Outsourcing, Trade Agreements and Employment: Lame Duck or Just Plain Lame?

Gerald Epstein

The Obama plan for employment generation has now come down to this: trickle-down stimulus tax cuts and a pledge to double exports in five years’ time. The first plan was passed during a lame duck session of Congress, while the second is pretty lame, plain and simple.

Taking a page out of the Clinton playbook, the Obama administration is now touting free trade agreements and the restoration of American competitiveness as a key solution to our economic and employment problems. Yet despite soaring rhetoric about the need to invest in America and to create 21st century jobs here at home, the administration is pushing so-called “Free Trade” agreements that, despite some improvement in labor protections,  are really “Free Investment” agreements that help open up developing countries to foreign direct investment by US multinational corporations and financial risk taking and speculation by U.S. banks and other financial institutions like those that led us down the primrose path to financial crisis.

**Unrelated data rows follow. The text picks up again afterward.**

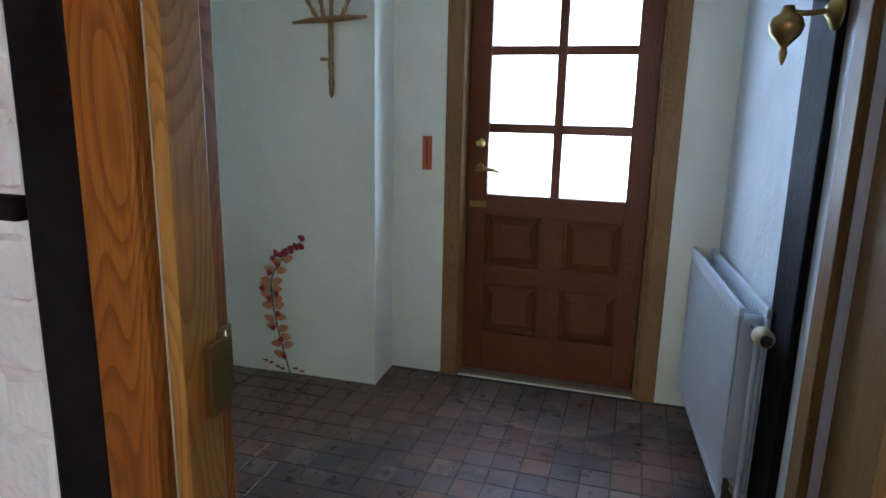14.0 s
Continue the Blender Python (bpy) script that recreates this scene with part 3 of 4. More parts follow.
timber("trim_post_near", (E - 0.012, 7.05, 0), (E + 0.01, 7.145, 1.967), "black painted timber post beside the doorway")
timber("trim_post_far", (E - 0.012, 8.039, 0), (E + 0.01, 8.122, 1.967), "black painted timber post beside the doorway")
timber("trim_beam", (E - 0.014, 7.05, 1.967), (E + 0.01, 8.30, 2.08), "black painted timber beam over the doorway")
timber("trim_rail_far", (E - 0.024, 8.122, 1.145), (E + 0.01, 8.302, 1.175), "black painted rail between limewashed bricks")
timber("trim_rail_near", (E - 0.024, 6.865, 0.915), (E + 0.01, 7.05, 0.95), "black painted rail between limewashed bricks")
timber("trim_rail_top", (E - 0.024, 6.865, 1.905), (E + 0.01, 7.05, 1.935), "black painted rail between limewashed bricks")
timber("trim_corner_post", (-2.70, 2.912, FLOOR_A), (-2.612, 2.94, CEIL), "black painted timber post in the corner of the grey room")

for k, yb in enumerate((6.80,)):
    timber("beam_red_%d" % (k + 1), (W + 0.002, yb, CEIL - 0.14), (E - 0.03, yb + 0.17, CEIL + 0.01), "dark timber beam under the red room's ceiling")

# added board outside the windows; its emission stands in for the bright, sunlit garden
n_backdrop = Nodes("glowing_backdrop")
n_backdrop.put(n_backdrop.bsdf.inputs["Emission Color"], n_backdrop.mix(n_backdrop.step(n_backdrop.noise(2.0, 6, 0.7), 0.35, 0.75), (0.92, 0.98, 1.0), (0.62, 0.75, 0.60)))
n_backdrop.bsdf.inputs["Emission Strength"].default_value = 0.55
structure("backdrop", a_box((-5.6, -4.0, -0.6), (-5.5, 9.5, 3.0), 0), n_backdrop.done((0.3, 0.35, 0.28), 0.9), "added glowing board standing in for the sunlit garden beyond the windows", "backdrop")

# ---- windows ----


def window(name, x, y0, y1, z0, z1, mats, label, inward=1, leaves=2, stile=0.056, glass=GLASS, bars=0):
    """A timber window in a wall across x: frame, hinged casements, panes."""
    root = tagged(new(name), label, "window", kind="structure")
    up, along = mats
    d = 0.06
    a, b = sorted((x, x + inward * d))
    fr = bmesh.new()
    for lo, hi in (((a, y0, z0), (b, y0 + 0.04, z1)), ((a, y1 - 0.04, z0), (b, y1, z1)), ((a, y0 + 0.04, z1 - 0.04), (b, y1 - 0.04, z1)), ((a, y0 + 0.04, z0), (b, y1 - 0.04, z0 + 0.035))):
        box(fr, lo, hi, 0.004)
    if leaves == 2:
        m = (y0 + y1) / 2
        box(fr, (a, m - 0.025, z0 + 0.035), (b, m + 0.025, z1 - 0.04), 0.004)
    part("window_frame", fr, up, root)
    spans = [(y0 + 0.04, y1 - 0.04)] if leaves == 1 else [(y0 + 0.04, m - 0.025), (m + 0.025, y1 - 0.04)]
    for s0, s1 in spans:
        c0, c1 = a + 0.008, b + 0.012 * inward
        c0, c1 = sorted((c0, c1))
        lo_z, hi_z = z0 + 0.038, z1 - 0.043
        cs = bmesh.new()
        for lo, hi in (((c0, s0, lo_z), (c1, s0 + stile, hi_z)), ((c0, s1 - stile, lo_z), (c1, s1, hi_z)), ((c0, s0 + stile, hi_z - stile), (c1, s1 - stile, hi_z)), ((c0, s0 + stile, lo_z), (c1, s1 - stile, lo_z + stile))):
            box(cs, lo, hi, 0.006)
        for k in range(bars):
            zb = lo_z + (hi_z - lo_z) * (k + 1) / (bars + 1)
            box(cs, (c0 + 0.005, s0 + stile, zb - 0.012), (c1 - 0.005, s1 - stile, zb + 0.012), 0.003)
        casement = part("casement", cs, up, root)
        g = (c0 + c1) / 2
        pane = part("pane", a_box((g - 0.003, s0 + stile - 0.005, lo_z + stile - 0.005), (g + 0.003, s1 - stile + 0.005, hi_z - stile + 0.005), 0), glass, casement)
        pane.visible_shadow = False
        side = s1 - 0.02 if s0 < (y0 + y1) / 2 - 0.05 else s0 + 0.02
        hk = tube([(c1 + 0.004, side, z0 + 0.28), (c1 + 0.02, side, z0 + 0.28), (c1 + 0.022, side + 0.0, z0 + 0.20)], 0.006, 8)
        part("stay", hk, IRON, casement, "dark iron window catch")
    return root


window("window_grey", -2.945, 1.31, 2.43, 0.92, 2.05, (RED_Z, RED_Y), "red-brown stained two-casement window, brightly backlit", stile=0.06)
for i, (a, b) in enumerate(WIN_Y):
    window("window_red_%d" % (i + 1), -2.685, a, b, *WIN_Z, (PINE_Z, PINE_Y), "varnished pine two-casement window in a deep reveal")
    sb = a_box((-2.63, a, WIN_Z[0] - 0.03), (W + 0.03, b, WIN_Z[0] + 0.006), 0.006)
    structure("sill_red", sb, paint("sill_paint_%d" % i, (0.72, 0.55, 0.48), (0.5, 0.3, 0.25), 0.4), "pale painted window sill, sunlit", "window sill")
structure("sill_grey", a_box((-2.885, 1.20, 0.888), (-2.61, 2.485, 0.917), 0.006), SILL_WOOD, "dusty wooden window sill with a brown front edge", "window sill")

# ---- entrance hall ----
HY1 = 10.28
SOUTH = pose(3.64, 7.10, 0, 0, 0, 4.3)      # the slanting radiator wall, x away from the corner
EAST = pose(3.391, 8.56, 0, 0, 0, 2.0)      # the slanting flower wall, y away from its corner


def onto(ob, m):
    ob.matrix_basis = m @ ob.matrix_basis
    return ob


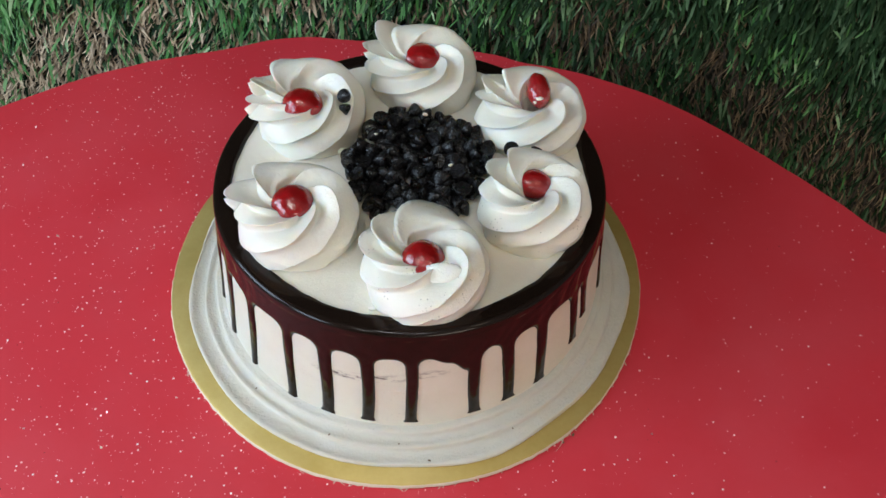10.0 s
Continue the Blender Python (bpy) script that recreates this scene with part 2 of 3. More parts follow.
def lathe(profile, seg, wobble=None, centre=(0, 0)):
    """Verts and faces of a turned form; wobble(angle, row) gives a change of (r, z)."""
    ang = np.linspace(0, 2 * np.pi, seg, endpoint=False)
    out = []
    for k, (r, z) in enumerate(profile):
        dr, dz = wobble(ang, k) if wobble else (0, 0)
        out.append(np.stack([centre[0] + (r + dr) * np.sin(ang), centre[1] - (r + dr) * np.cos(ang), z + dz + 0 * ang], -1))
    return np.concatenate(out), grid_faces(len(profile), seg, True)


def waves(seed, n, lo, hi):
    """A smooth periodic random function of the angle, about -1 to 1."""
    rng = np.random.default_rng(seed)
    ks, ph, am = rng.integers(lo, hi, n), rng.uniform(0, 6.28, n), rng.uniform(0.4, 1, n)
    return lambda a: sum(m * np.sin(k * a + p) for k, p, m in zip(ks, ph, am)) / n ** 0.5


def box(bm, x0, x1, y0, y1, z0, z1, bevel=0.0):
    v = bmesh.ops.create_cube(bm, size=1)["verts"]
    for q in v:
        q.co = Vector((x0 + (q.co.x + 0.5) * (x1 - x0), y0 + (q.co.y + 0.5) * (y1 - y0), z0 + (q.co.z + 0.5) * (z1 - z0)))
    if bevel:
        edges = {e for q in v for e in q.link_edges}
        bmesh.ops.bevel(bm, geom=list(edges), offset=bevel, segments=2, affect="EDGES", profile=0.5)


def bm_mesh(name, bm, mat, smooth=False):
    me = bpy.data.meshes.new(name)
    bm.to_mesh(me)
    bm.free()
    me.materials.append(mat.m)
    if smooth:
        me.shade_smooth()
    return me


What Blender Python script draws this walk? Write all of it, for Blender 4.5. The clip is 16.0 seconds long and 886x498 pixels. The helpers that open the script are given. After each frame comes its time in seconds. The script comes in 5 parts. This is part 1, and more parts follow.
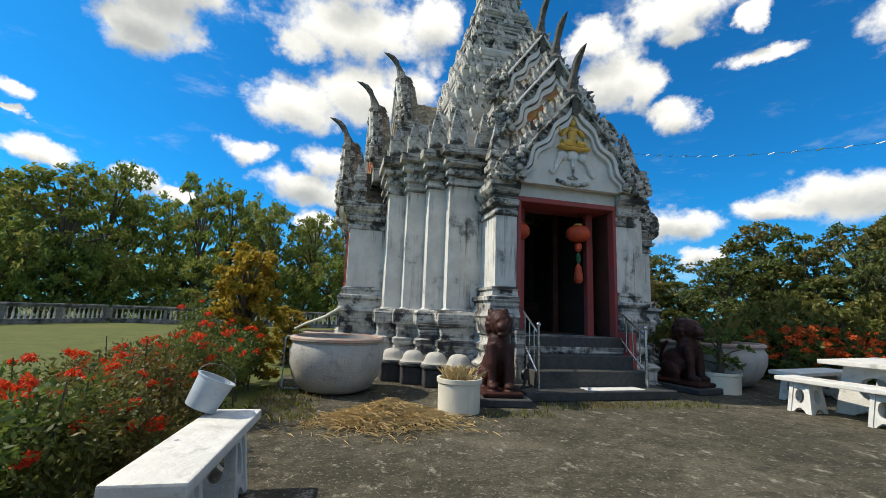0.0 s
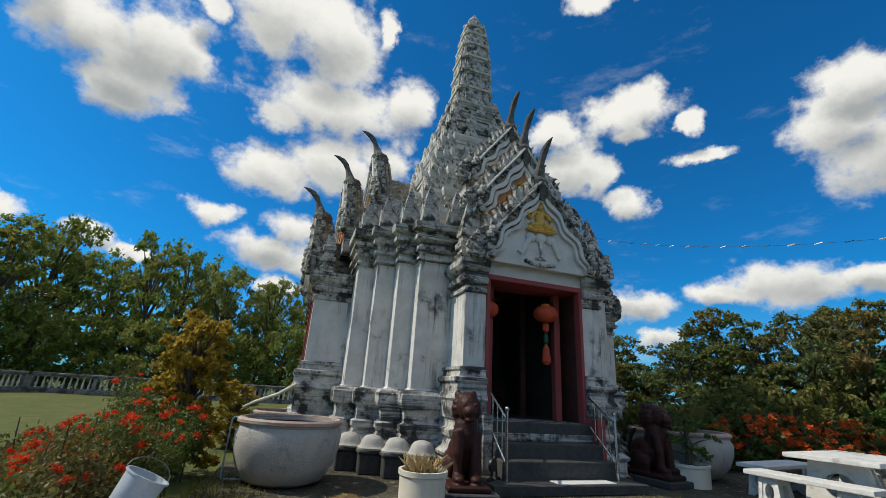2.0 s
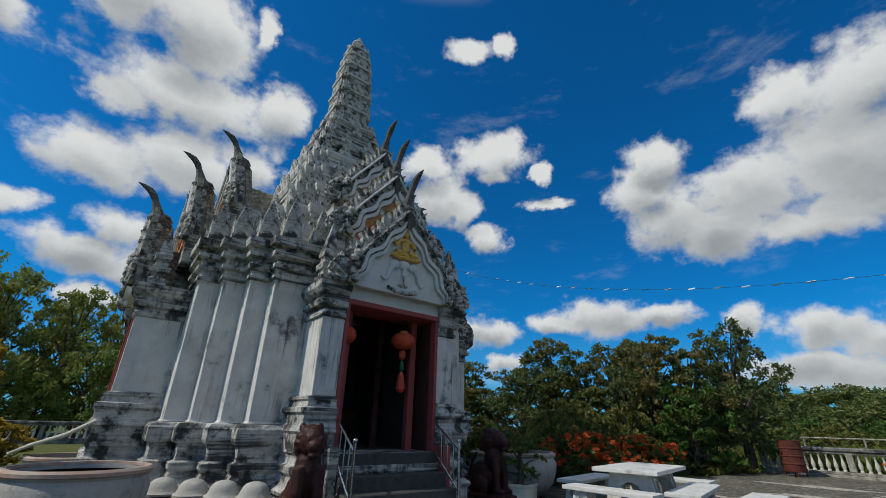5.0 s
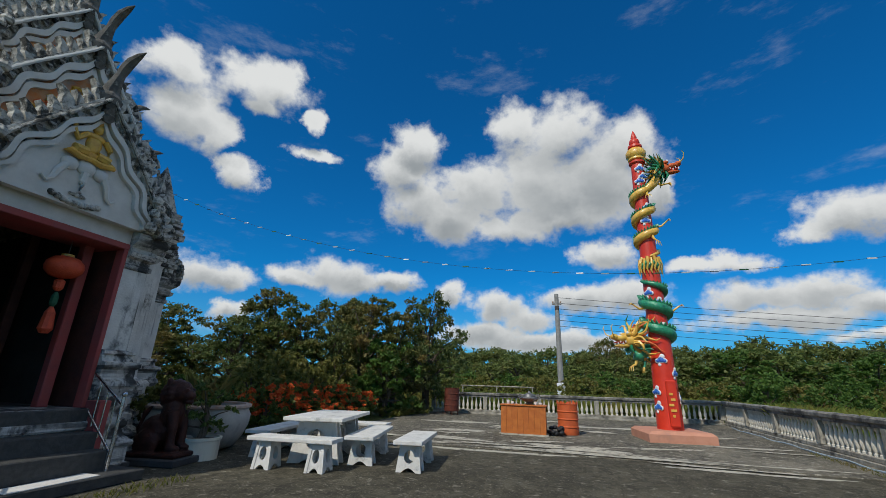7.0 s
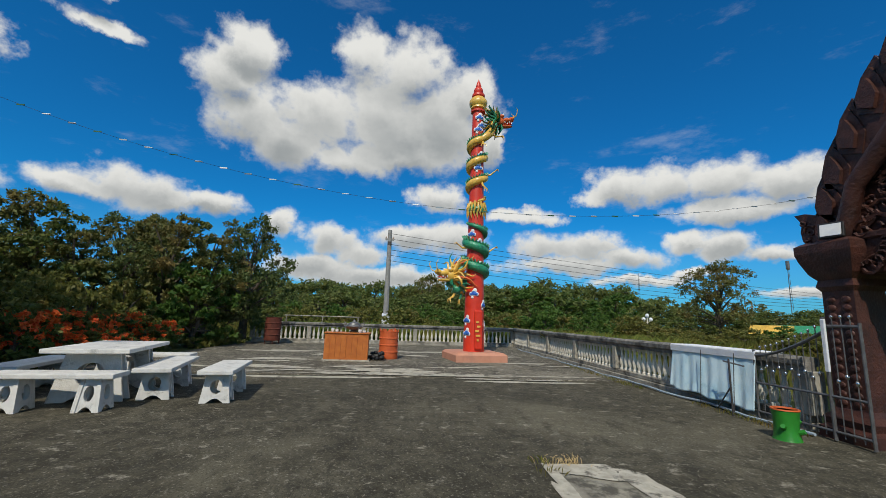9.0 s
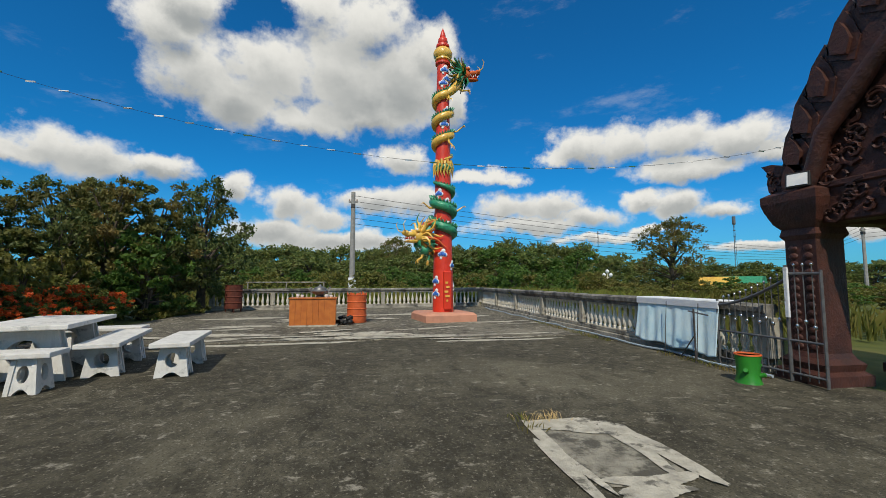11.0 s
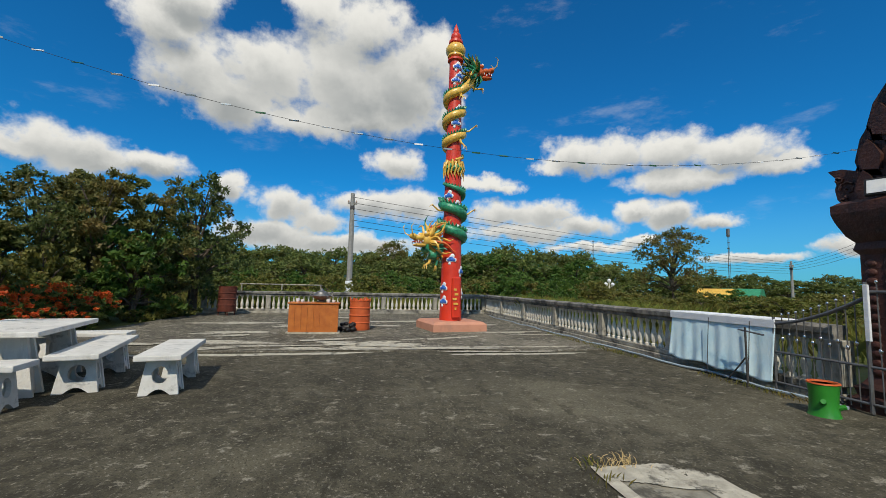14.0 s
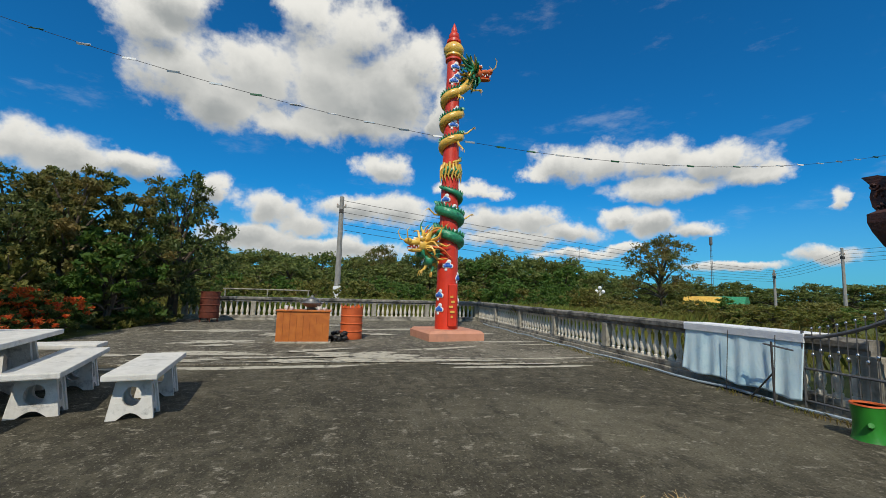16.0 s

This strategy fails to acknowledge the employment losses in the US that have already been caused by outsourcing of products abroad and that are likely to be replicated or worsened by future agreements such as those pursued by the Obama administration. In a recent paper, James Burke, Seung-Yun Oh and I estimated the job losses that occurred in US manufacturing due to foreign outsourcing during the period of 1990 – 2005. We measure outsourcing as imports of intermediate products such as machinery, steel and other products that go into the production of manufacturing goods.

First off, are some well known but stark facts: Manufacturing employment in the US peaked at 19.4 million workers in 1979 and by 2009 had fallen to just below 12 million workers. The most rapid job loss has taken place in the last ten years or so: between 1999 and 2009 the manufacturing workforce contracted by 31 percent with a loss of almost five and a half million jobs. The current economic crisis has had an especially harsh impact on the manufacturing sector – employment in manufacturing fell by nearly three times the rate of employment decline in the economy as a whole between the end of 2007 and 2009.

Our results show that outsourcing has taken a significant toll on employment in manufacturing. We find that about 17 percent – or about 1 out of every 6 jobs lost –  of the total drop in manufacturing employment of 3.5 million can be accounted for by an increase in outsourcing.

Still, Obama has a point. Foreign demand for US manufacturing exports can have a significant impact on manufacturing employment: Growth in foreign demand for manufacturing exports between 1990 and 2005 contributed between 3 and 4.7 percent to total manufacturing employment growth over this period. But promoting free investment agreements that do nothing to expand the exports of US-based firms, or enhance the ability of US-based multinational companies to engage in more outsourcing of products imported into the US will do nothing but harm US manufacturing employment.

Our study also confirms what economists have known – or should have known – at least since the time of Keynes: A key contributor to employment growth is the growth of domestic demand. Our study indicates that the growth of domestic demand is just as powerful in creating employment in manufacturing as is export growth: the growth of domestic demand added about 4 percent to total manufacturing sector employment during the 1990 – 2005 period.

More to the point, increasing domestic demand is much more straightforward than promoting exports. To his credit, President Obama has been touting infrastructure investment – a domestic demand and supply creator – especially in green technology, as an employment generator at home. Obama’s just released budget calls for : Rebuilding the nation’s infrastructure with a substantial infusion of federal funds into high-speed rail, nationwide wireless;  the creation of a National Infrastructure Bank;  and a $28.6 billion (68 percent) increase in highway planning and construction; and promoting clean energy technology with the goal of one million electric vehicles on the road by 2015. (See National Priorities Project for analysis)

Such public investment – along with continued spending to prevent states and localities from slashing pensions and essential state services – seems to be a much more certain mechanism for employment growth than “free investment pacts” that will only lead to more outsourcing, or iffy attempts to get the Chinese to revalue their currency with uncertain impacts on US employment growth.

Robert Pollin, among others, has convincingly argued for the employment creation benefits of “green investments” and investment in education. James Heintz, of the Political Economy Research Institute (PERI), has calculated the substantial productivity and employment benefits of investments in infrastructure. For example, Heintz estimates that a program of infrastructure investment creates about 18,000 jobs for every $1 billion in new investment. By contrast, a tax cut, like those implemented in the lame duck session, will only generate 14,000 jobs and at the end will likely leave the country with substantially less productive capital to enhance productivity and development than will infrastructure spending. For example, an investment program of $87 billion dollars per year would generate 1.6 million new jobs within the US.

“Free investment” agreements cannot come close to this.  And pipe dreams of doubling exports in five years might not quack like a duck, but as an employment generating policy, they are pretty lame.